### PROBLEM DESCRIPTION
Return the line containing "scene.camera, scene.frame_end = cam, frame(seconds)", the line containing "scene.view_settings.keyframe_insert(path, frame=frame(t))", and every line between them, exactly as they stand. Output nothing else.

— start DATASET EXTRACT —

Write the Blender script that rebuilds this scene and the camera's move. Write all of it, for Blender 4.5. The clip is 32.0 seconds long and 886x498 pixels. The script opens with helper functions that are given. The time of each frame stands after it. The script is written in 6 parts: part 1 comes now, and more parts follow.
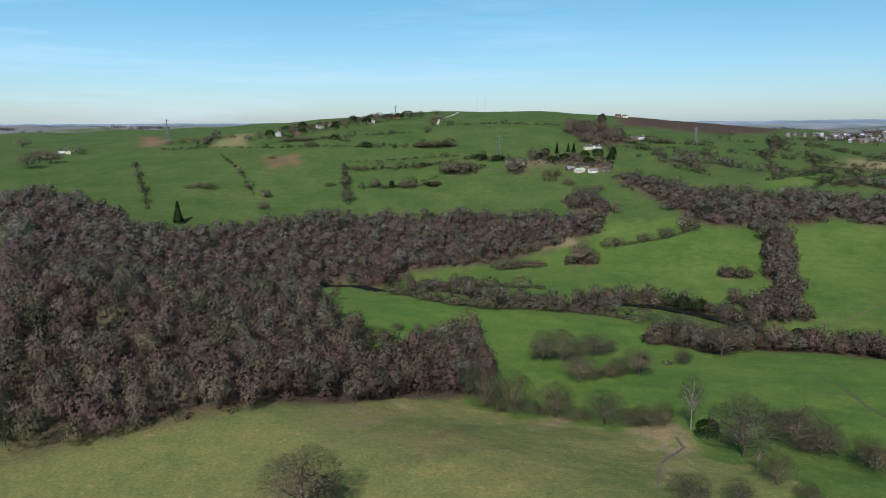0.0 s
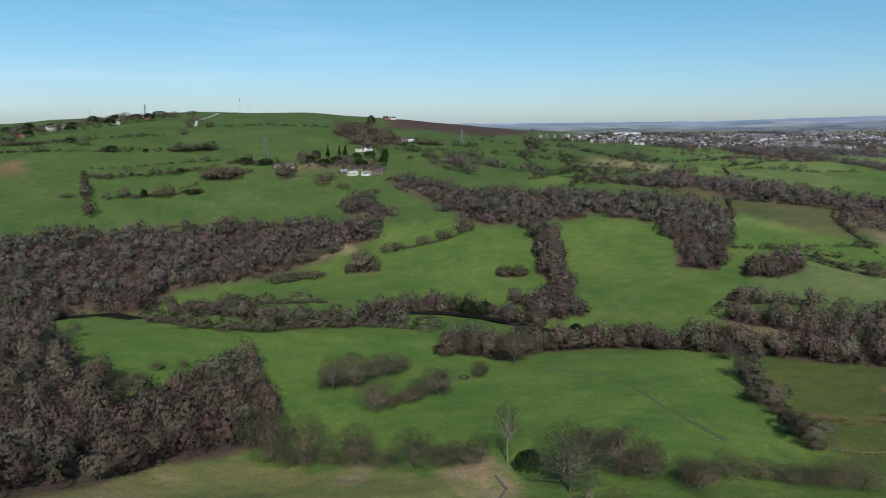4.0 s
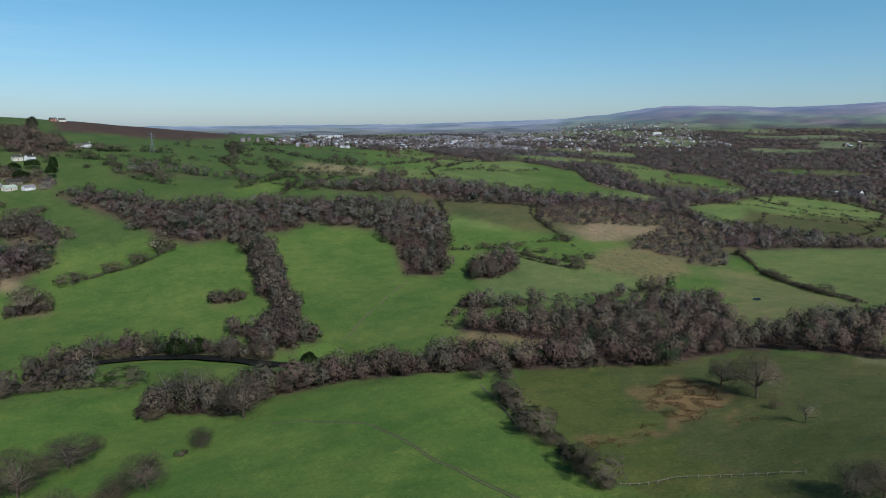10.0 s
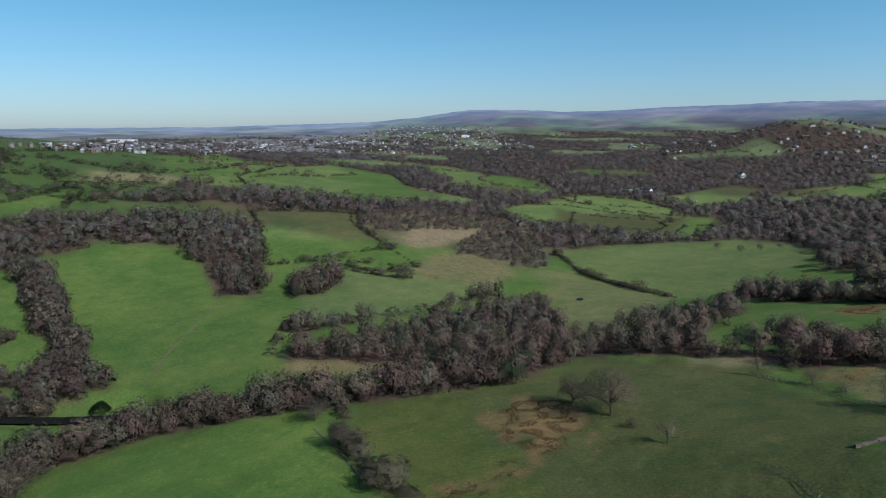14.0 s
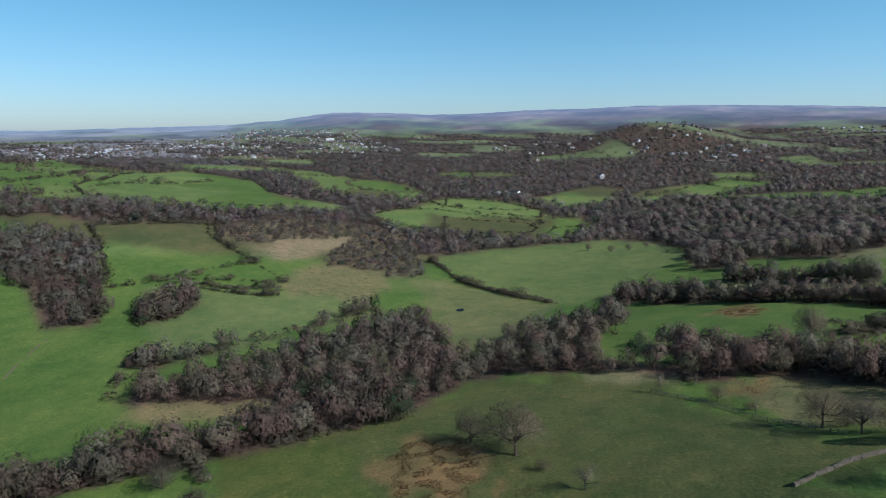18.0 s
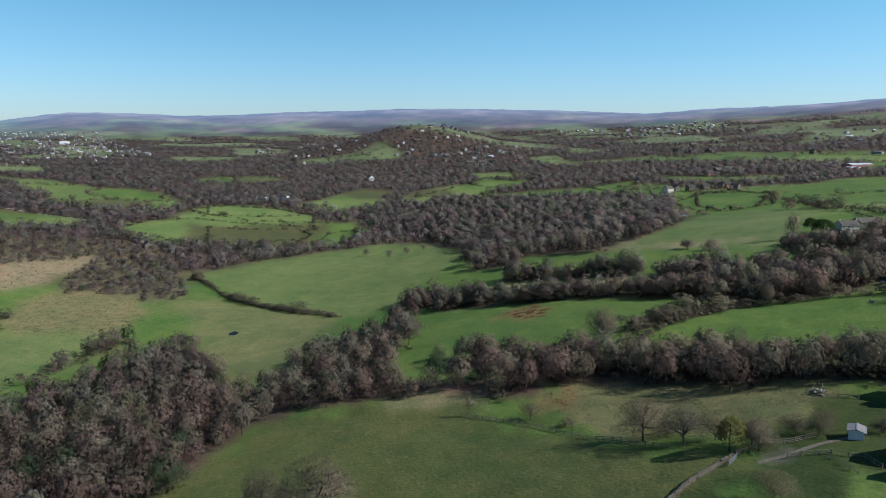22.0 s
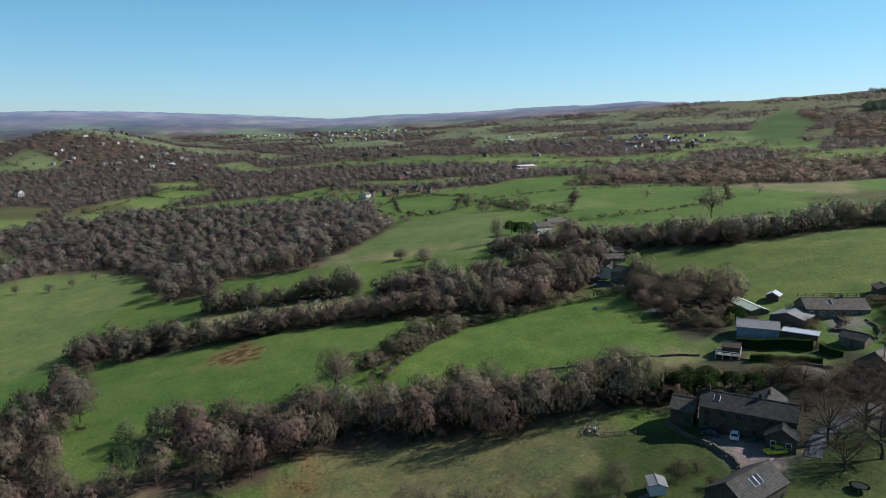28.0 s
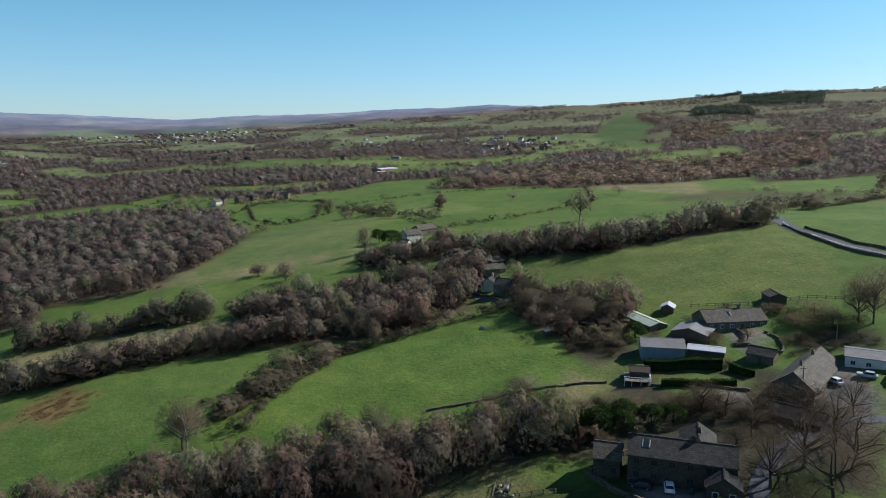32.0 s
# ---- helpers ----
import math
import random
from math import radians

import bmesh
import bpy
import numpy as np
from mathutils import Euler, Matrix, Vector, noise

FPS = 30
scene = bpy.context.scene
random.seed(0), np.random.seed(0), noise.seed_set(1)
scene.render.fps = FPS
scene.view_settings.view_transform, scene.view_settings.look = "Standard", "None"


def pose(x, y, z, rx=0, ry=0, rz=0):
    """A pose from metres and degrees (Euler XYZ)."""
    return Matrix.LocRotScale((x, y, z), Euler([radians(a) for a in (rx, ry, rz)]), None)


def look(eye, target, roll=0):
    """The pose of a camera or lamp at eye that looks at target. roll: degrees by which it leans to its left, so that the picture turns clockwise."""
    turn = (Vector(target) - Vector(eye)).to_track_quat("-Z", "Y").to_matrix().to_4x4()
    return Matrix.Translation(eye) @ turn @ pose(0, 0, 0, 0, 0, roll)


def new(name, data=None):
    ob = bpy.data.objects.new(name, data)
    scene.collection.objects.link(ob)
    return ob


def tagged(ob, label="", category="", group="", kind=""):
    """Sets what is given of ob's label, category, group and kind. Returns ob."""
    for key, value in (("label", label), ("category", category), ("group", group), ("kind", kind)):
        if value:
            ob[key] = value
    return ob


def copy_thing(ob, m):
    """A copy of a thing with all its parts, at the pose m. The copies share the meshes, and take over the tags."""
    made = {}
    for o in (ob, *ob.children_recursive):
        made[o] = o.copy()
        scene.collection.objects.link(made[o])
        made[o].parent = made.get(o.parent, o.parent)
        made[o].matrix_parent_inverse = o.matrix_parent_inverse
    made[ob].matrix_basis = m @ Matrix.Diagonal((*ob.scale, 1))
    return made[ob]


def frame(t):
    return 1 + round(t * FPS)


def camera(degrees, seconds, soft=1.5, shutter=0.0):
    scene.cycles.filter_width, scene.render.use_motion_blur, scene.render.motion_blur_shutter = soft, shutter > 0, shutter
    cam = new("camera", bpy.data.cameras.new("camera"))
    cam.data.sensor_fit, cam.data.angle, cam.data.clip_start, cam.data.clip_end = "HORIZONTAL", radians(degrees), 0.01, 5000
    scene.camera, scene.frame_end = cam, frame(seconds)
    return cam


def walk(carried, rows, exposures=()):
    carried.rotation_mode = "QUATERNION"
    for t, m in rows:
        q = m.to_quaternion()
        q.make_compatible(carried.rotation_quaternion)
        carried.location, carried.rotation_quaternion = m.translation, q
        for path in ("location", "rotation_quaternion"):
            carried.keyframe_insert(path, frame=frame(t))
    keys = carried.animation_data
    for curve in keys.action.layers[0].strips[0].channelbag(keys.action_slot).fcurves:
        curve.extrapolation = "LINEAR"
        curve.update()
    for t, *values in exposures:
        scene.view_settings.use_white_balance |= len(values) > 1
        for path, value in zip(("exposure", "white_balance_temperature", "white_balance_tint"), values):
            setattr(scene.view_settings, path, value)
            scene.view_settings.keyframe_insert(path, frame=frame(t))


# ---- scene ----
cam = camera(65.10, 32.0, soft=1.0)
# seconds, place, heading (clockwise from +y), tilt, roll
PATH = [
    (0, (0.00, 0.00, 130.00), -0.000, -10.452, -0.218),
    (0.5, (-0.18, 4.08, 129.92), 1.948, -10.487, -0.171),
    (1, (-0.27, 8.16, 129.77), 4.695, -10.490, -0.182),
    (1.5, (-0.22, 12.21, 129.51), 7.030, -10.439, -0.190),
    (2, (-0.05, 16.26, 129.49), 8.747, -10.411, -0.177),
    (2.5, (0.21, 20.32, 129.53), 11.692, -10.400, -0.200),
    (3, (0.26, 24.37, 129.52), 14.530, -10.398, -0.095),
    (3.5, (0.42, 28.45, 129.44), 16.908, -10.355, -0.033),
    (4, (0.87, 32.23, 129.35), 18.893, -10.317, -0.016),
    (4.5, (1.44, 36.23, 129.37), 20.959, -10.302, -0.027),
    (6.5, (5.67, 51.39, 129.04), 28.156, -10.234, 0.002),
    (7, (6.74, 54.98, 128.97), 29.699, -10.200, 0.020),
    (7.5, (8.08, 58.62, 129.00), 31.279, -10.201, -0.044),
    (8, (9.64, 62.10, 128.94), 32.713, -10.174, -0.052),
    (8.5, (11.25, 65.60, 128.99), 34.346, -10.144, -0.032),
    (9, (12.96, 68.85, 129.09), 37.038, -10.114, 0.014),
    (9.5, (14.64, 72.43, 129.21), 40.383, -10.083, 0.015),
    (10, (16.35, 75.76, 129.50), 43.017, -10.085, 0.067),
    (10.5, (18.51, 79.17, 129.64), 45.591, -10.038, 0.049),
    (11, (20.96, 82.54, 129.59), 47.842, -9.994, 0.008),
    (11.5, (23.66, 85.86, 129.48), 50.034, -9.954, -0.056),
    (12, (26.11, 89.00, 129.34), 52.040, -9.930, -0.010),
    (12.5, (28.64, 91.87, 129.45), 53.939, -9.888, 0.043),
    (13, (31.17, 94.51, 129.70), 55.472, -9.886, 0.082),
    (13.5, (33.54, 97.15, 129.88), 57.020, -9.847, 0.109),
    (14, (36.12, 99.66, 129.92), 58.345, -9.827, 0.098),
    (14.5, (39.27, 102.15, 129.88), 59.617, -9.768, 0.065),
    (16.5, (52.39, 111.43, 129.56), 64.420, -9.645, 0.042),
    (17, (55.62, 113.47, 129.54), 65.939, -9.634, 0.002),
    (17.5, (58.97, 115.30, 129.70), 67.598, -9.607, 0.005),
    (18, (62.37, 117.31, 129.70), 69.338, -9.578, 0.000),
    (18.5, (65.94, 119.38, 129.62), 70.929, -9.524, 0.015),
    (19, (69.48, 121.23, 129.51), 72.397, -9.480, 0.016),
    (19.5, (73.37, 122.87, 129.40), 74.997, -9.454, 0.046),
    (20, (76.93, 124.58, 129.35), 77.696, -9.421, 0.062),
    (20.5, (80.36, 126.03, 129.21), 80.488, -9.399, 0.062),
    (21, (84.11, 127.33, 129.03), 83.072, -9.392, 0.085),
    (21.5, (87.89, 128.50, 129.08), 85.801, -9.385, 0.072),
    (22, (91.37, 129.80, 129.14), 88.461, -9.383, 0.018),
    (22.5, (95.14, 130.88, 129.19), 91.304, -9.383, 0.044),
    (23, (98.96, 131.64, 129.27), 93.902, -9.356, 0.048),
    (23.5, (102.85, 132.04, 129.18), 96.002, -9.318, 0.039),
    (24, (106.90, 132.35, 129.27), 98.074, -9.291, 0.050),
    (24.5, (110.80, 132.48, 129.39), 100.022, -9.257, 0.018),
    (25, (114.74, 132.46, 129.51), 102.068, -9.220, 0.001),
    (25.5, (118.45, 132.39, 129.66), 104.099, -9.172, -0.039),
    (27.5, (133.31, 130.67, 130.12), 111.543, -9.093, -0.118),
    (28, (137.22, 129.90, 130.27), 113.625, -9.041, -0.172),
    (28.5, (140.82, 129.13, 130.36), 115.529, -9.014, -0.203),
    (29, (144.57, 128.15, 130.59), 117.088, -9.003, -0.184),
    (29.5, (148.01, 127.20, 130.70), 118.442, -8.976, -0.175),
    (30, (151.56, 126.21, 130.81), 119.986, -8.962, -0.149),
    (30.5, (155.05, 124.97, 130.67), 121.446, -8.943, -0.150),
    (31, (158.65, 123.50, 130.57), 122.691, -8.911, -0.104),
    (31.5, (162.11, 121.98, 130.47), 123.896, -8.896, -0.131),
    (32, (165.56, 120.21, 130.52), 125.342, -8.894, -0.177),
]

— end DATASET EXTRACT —

### OUTPUT BELOW
    scene.camera, scene.frame_end = cam, frame(seconds)
    return cam


def walk(carried, rows, exposures=()):
    carried.rotation_mode = "QUATERNION"
    for t, m in rows:
        q = m.to_quaternion()
        q.make_compatible(carried.rotation_quaternion)
        carried.location, carried.rotation_quaternion = m.translation, q
        for path in ("location", "rotation_quaternion"):
            carried.keyframe_insert(path, frame=frame(t))
    keys = carried.animation_data
    for curve in keys.action.layers[0].strips[0].channelbag(keys.action_slot).fcurves:
        curve.extrapolation = "LINEAR"
        curve.update()
    for t, *values in exposures:
        scene.view_settings.use_white_balance |= len(values) > 1
        for path, value in zip(("exposure", "white_balance_temperature", "white_balance_tint"), values):
            setattr(scene.view_settings, path, value)
            scene.view_settings.keyframe_insert(path, frame=frame(t))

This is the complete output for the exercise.